The final rules include changes that address several key issues that Treasury and IRA say will “help grow the industry and move projects forward, while adhering to the law’s emissions requirements for qualifying clean hydrogen”.

The final rules intend to clarify how producers of hydrogen can determine eligibility for the credit.

Like the production tax credit within the IRA, projects must also meet prevailing wage and apprenticeship standards.

“The final rules announced today set us on a path to accelerate deployment of clean hydrogen, including at the Department of Energy’s clean Hydrogen Hubs, leading to new economic opportunities all across the country,” said U.S. Deputy Energy Secretary David M. Turk.

Treasury and IRS developed the final rules after consideration of roughly 30,000 public comments and collaboration between Treasury, IRS and agencies including the Department of Energy and the Environmental Protection Agency.

In the final rules Treasury relaxed some of its initial conditions. For example, in early guidance, companies that developed clean hydrogen using electrolyzers had a deadline of 2028 to run the electrolyzers during the same hours that wind and solar facilities were in operation. In the final rules this is extended to 2030.

Industry thought leaders have indicated that, while the changes are positive, stricter guidance would reduce dependence on polluting fossil fuels.

Wood Mackenzie analysis, published in February 2024, concluded that the proposed guidelines “make economics, adoption and deployment challenging for green hydrogen”.

“The core of the guidance remains the same,” said Hector Arreola, Wood Mackenzie’s principal analyst for hydrogen and emerging technologies. “If a low-carbon hydrogen project was commercially viable before these revisions, it will still be commercially viable. And if it was not viable, the two extra years are not going to make much difference. Good projects are still good, and bad projects are still bad.”
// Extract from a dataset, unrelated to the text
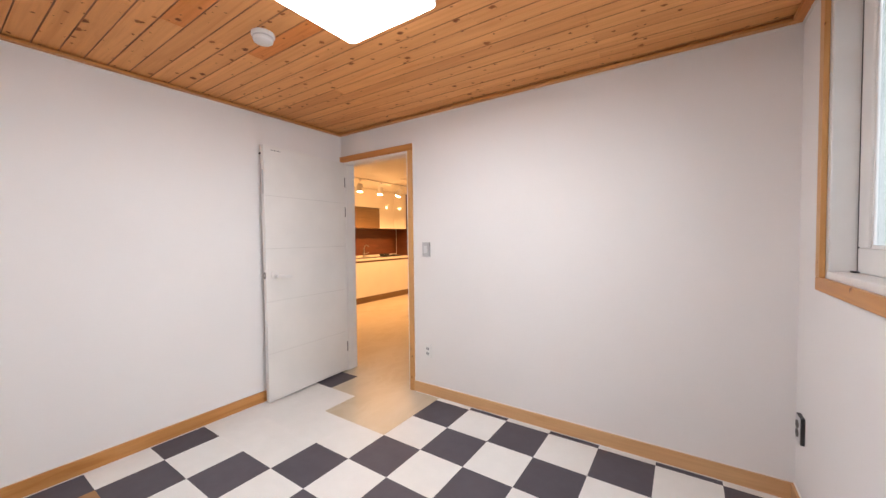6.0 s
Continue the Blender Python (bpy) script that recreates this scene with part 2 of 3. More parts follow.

Abbe Ramanan, group project director at Clean Energy Group, a non-profit that for two decades has worked toward effective climate and clean energy strategies, believes the 45V guidance doesn’t go far enough. “Without stricter guardrails in place, increased hydrogen production will perpetuate fossil fuel dependence and exacerbate climate change and local pollution.”

Overall, the value of the tax credit is based on the lifecycle greenhouse gas (GHG) emissions of hydrogen production. To qualify as clean hydrogen under the final rules, the lifecycle GHG emissions of the hydrogen production process must be no greater than 4 kilograms of carbon dioxide equivalents (CO2e) per kilogram of hydrogen produced.

The Department of Energy indicates that, in the coming weeks, it will release an updated version of the 45VH2-GREET model that producers will use to calculate the section 45V tax credit.